The Jeep disgorged us all at a bus station in a very small town that was not quite awake. This was indeed the end of the line. I started walking down the main street where the shops were still shuttered, the stalls boarded. I was hungry but not worried; something would show up. Within minutes, as I continued to walk, the town petered out behind me. I crossed a highway and I was on open road, fields to either side, birds loud in a dawn chorus. I walked for maybe an hour and still the sun hadn’t risen, though the sky was bright to the east, on my left, where a ridge of hills stood in the not-too-far distance. More than hills, though not quite mountains, they rose higher the farther I walked. High enough to delay the sun that was incandescent in the sky now, just behind the peaks and silhouetting them. I stopped. My breath stopped, and a shiver passed through my body. This was the place I had seen so often.

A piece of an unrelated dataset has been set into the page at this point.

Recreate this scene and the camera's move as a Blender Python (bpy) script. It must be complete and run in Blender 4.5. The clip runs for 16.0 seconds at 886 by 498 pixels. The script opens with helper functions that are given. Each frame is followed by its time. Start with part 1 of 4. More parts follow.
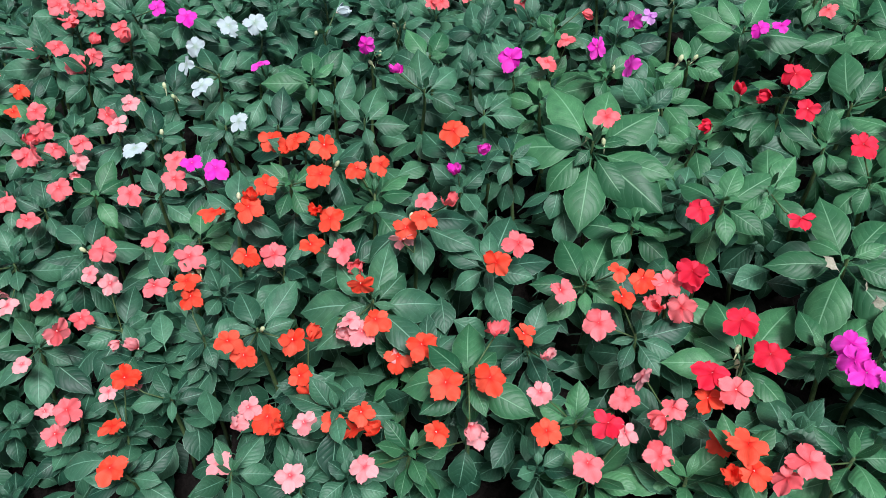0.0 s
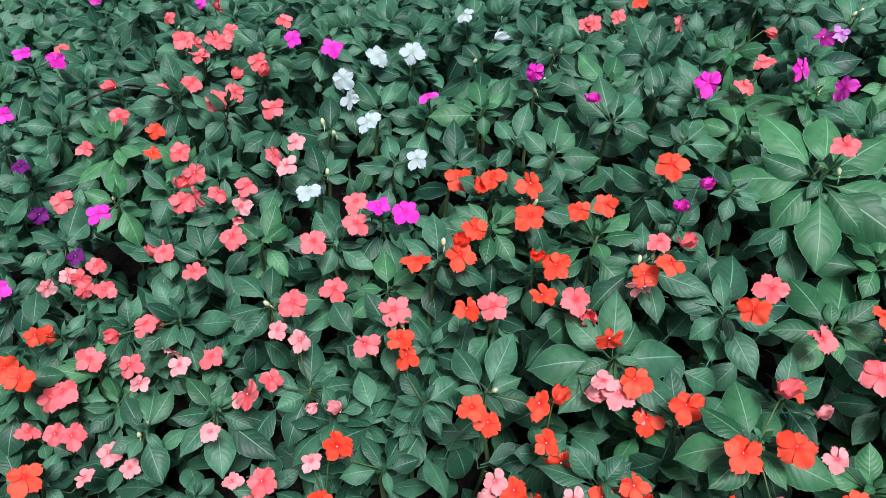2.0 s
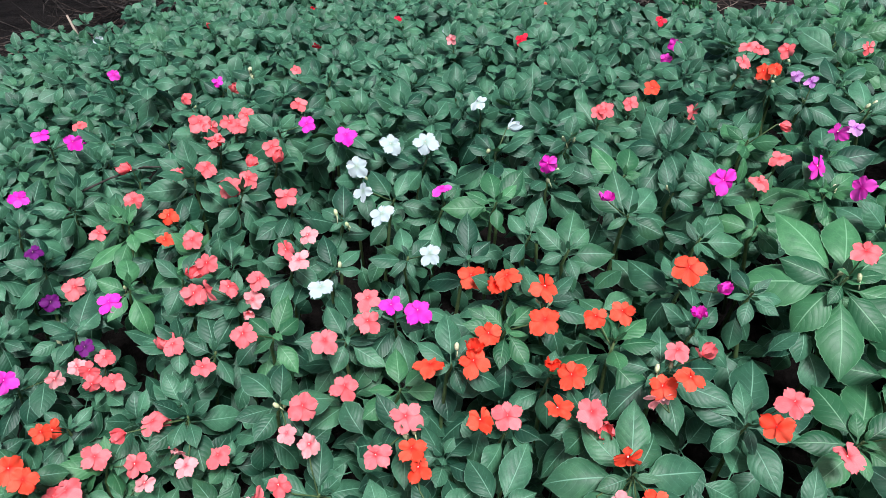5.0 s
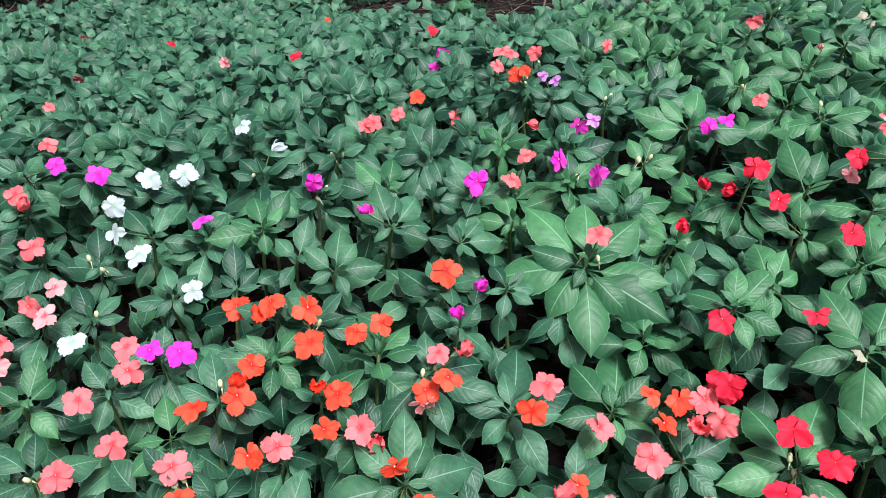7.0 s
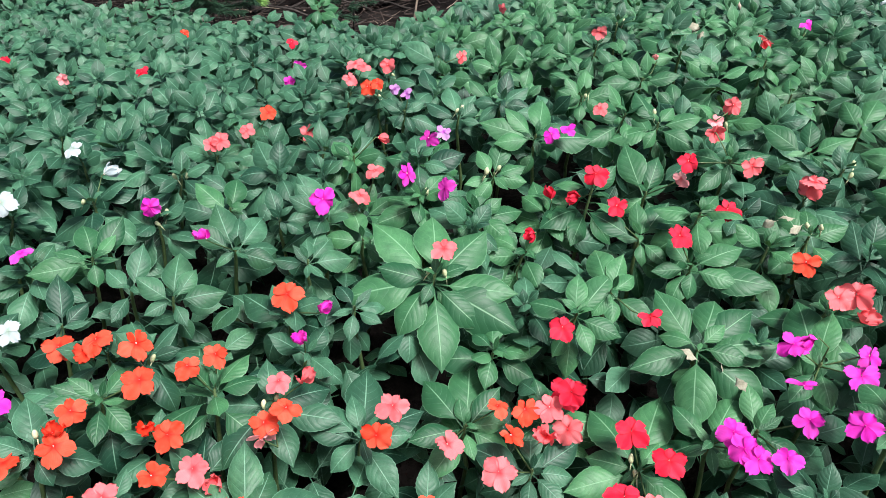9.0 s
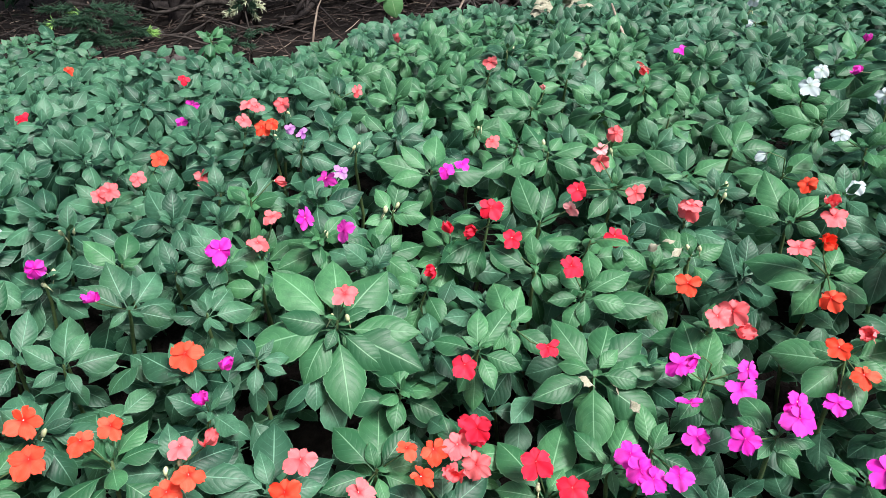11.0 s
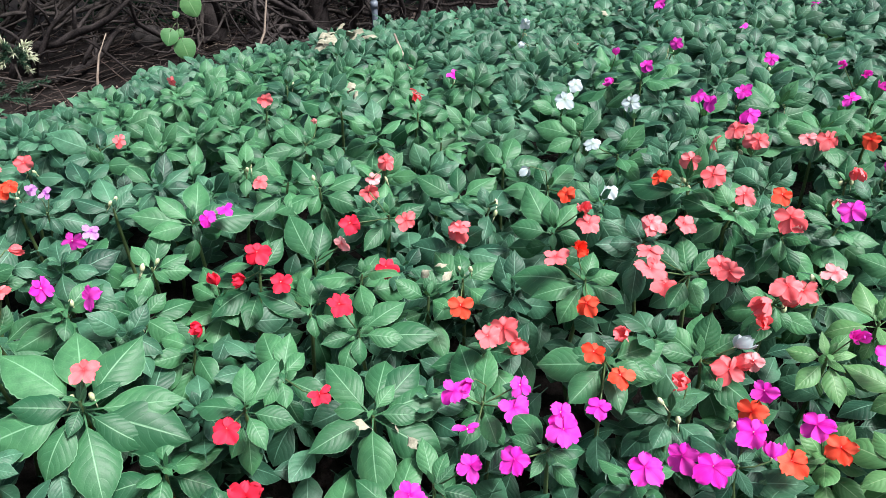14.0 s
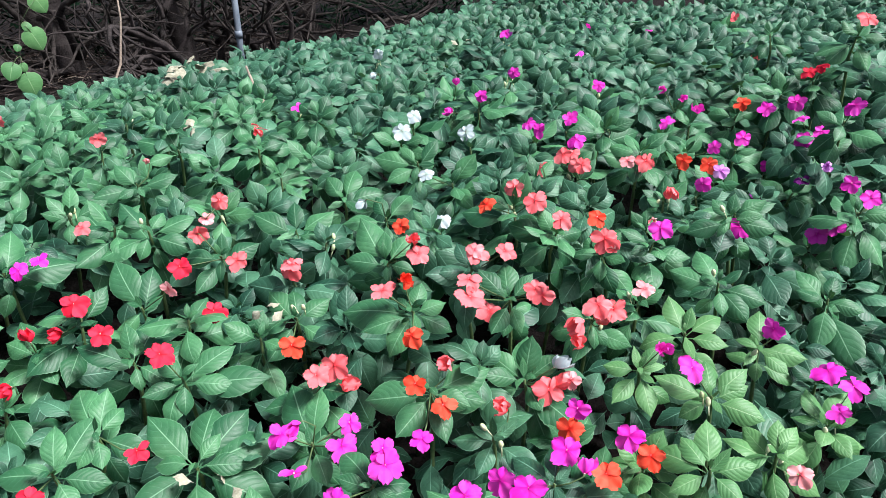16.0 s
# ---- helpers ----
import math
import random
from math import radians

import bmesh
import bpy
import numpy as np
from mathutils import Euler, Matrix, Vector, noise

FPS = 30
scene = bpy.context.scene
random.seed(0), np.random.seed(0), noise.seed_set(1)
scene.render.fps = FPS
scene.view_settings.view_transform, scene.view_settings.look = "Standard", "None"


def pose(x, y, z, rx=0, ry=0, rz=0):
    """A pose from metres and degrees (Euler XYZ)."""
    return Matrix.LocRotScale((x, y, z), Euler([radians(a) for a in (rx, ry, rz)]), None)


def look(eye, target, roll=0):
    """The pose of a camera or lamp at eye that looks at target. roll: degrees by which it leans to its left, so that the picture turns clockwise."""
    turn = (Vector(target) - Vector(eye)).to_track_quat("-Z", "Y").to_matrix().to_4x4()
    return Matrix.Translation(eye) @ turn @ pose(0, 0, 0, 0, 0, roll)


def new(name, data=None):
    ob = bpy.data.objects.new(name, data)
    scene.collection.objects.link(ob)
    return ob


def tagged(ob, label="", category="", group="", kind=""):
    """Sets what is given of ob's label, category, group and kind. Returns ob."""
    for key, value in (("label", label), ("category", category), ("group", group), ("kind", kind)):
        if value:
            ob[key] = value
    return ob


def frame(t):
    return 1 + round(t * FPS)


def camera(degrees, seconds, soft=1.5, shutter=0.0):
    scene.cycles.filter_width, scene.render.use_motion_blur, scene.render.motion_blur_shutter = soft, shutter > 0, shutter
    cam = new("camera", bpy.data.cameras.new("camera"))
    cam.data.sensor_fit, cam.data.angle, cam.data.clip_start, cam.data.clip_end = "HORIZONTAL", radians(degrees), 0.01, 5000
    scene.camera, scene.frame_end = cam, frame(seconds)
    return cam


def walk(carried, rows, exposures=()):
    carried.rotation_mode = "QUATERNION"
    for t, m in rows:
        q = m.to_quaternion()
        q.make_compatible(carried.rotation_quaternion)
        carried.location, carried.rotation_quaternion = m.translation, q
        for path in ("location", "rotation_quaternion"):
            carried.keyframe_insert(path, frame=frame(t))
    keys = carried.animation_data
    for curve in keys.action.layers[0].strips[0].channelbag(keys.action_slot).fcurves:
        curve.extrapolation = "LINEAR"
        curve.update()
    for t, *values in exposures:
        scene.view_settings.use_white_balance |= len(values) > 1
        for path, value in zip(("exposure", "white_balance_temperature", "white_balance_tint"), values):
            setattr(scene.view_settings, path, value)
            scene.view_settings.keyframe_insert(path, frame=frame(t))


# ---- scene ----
cam = camera(64.9, 16.0, soft=0.35)
PATH = [
    (0, (0.013, -0.013, 1.085), (0.005, 1.612, -0.081), 0.9),
    (0.5, (-0.039, -0.003, 1.083), (-0.053, 1.621, -0.085), 0.3),
    (1, (-0.12, 0.015, 1.087), (-0.128, 1.644, -0.073), -0.2),
    (1.5, (-0.195, 0.041, 1.085), (-0.203, 1.68, -0.062), -0.7),
    (2, (-0.242, 0.066, 1.072), (-0.264, 1.717, -0.057), -0.9),
    (2.5, (-0.243, 0.086, 1.071), (-0.302, 1.741, -0.05), -1.2),
    (3, (-0.24, 0.109, 1.073), (-0.337, 1.774, -0.031), -1.2),
    (3.2, (-0.237, 0.115, 1.078), (-0.351, 1.786, -0.015), -1.3),
    (5.3, (-0.247, 0.111, 1.126), (-0.256, 1.835, 0.111), -0.9),
    (5.5, (-0.234, 0.113, 1.126), (-0.205, 1.838, 0.114), -1.0),
    (6, (-0.198, 0.115, 1.128), (-0.053, 1.834, 0.115), -1.4),
    (6.5, (-0.16, 0.113, 1.129), (0.107, 1.82, 0.121), -1.4),
    (7, (-0.137, 0.108, 1.128), (0.239, 1.798, 0.128), -1.2),
    (7.5, (-0.115, 0.105, 1.131), (0.351, 1.775, 0.136), -0.8),
    (8, (-0.105, 0.107, 1.127), (0.433, 1.759, 0.136), -0.4),
    (8.5, (-0.086, 0.108, 1.126), (0.511, 1.741, 0.138), 0.1),
    (9, (-0.065, 0.109, 1.129), (0.585, 1.726, 0.148), 0.5),
    (11.3, (-0.027, 0.105, 1.169), (0.878, 1.626, 0.236), 0.7),
    (11.5, (-0.009, 0.104, 1.151), (0.924, 1.626, 0.25), 0.8),
    (12, (0.012, 0.097, 1.156), (1.007, 1.588, 0.269), 0.4),
    (12.5, (0.028, 0.093, 1.156), (1.088, 1.544, 0.279), 0.2),
    (13, (0.043, 0.09, 1.158), (1.163, 1.5, 0.286), -0.1),
    (13.5, (0.061, 0.082, 1.154), (1.233, 1.449, 0.284), -0.4),
    (14, (0.076, 0.072, 1.155), (1.296, 1.397, 0.285), -0.7),
    (14.5, (0.086, 0.058, 1.154), (1.351, 1.345, 0.29), -0.9),
    (15, (0.105, 0.039, 1.157), (1.426, 1.278, 0.308), -0.7),
    (15.5, (0.124, 0.02, 1.168), (1.501, 1.209, 0.335), -0.6),
    (16, (0.14, 0.009, 1.17), (1.573, 1.142, 0.355), -0.2),
]
walk(cam, [(t, look(eye, target, roll)) for t, eye, target, roll in PATH], exposures=[(0, 0.41, 5920, 11), (3, 0.50, 5900, 11), (5.5, 0.72, 6000, 11), (9, 0.90, 6280, 11), (12, 1.06, 6330, 11), (16, 1.18, 6080, 12)])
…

A smaller road turned off toward the hills. It led to a small roundabout and the base of a chairlift, the metal seats dangling motionless like a carnival ride abandoned in the off-season. There was not a soul in sight. A wide paved path led up the hill. I started climbing. As I did, a deep sense of the familiar came over me. This view, the stretch of valley below, the rock face and the crevices in the boulders, the very shapes of the leaves that brushed the path—all this I knew. It wasn’t just the recognition of the images I had dreamt. It was a memory of the place itself. This was my home, where I had once belonged.

And in the moment after that door of memory opened came a muddled flush of bewilderment. None of this made any sense at all. What was I doing here?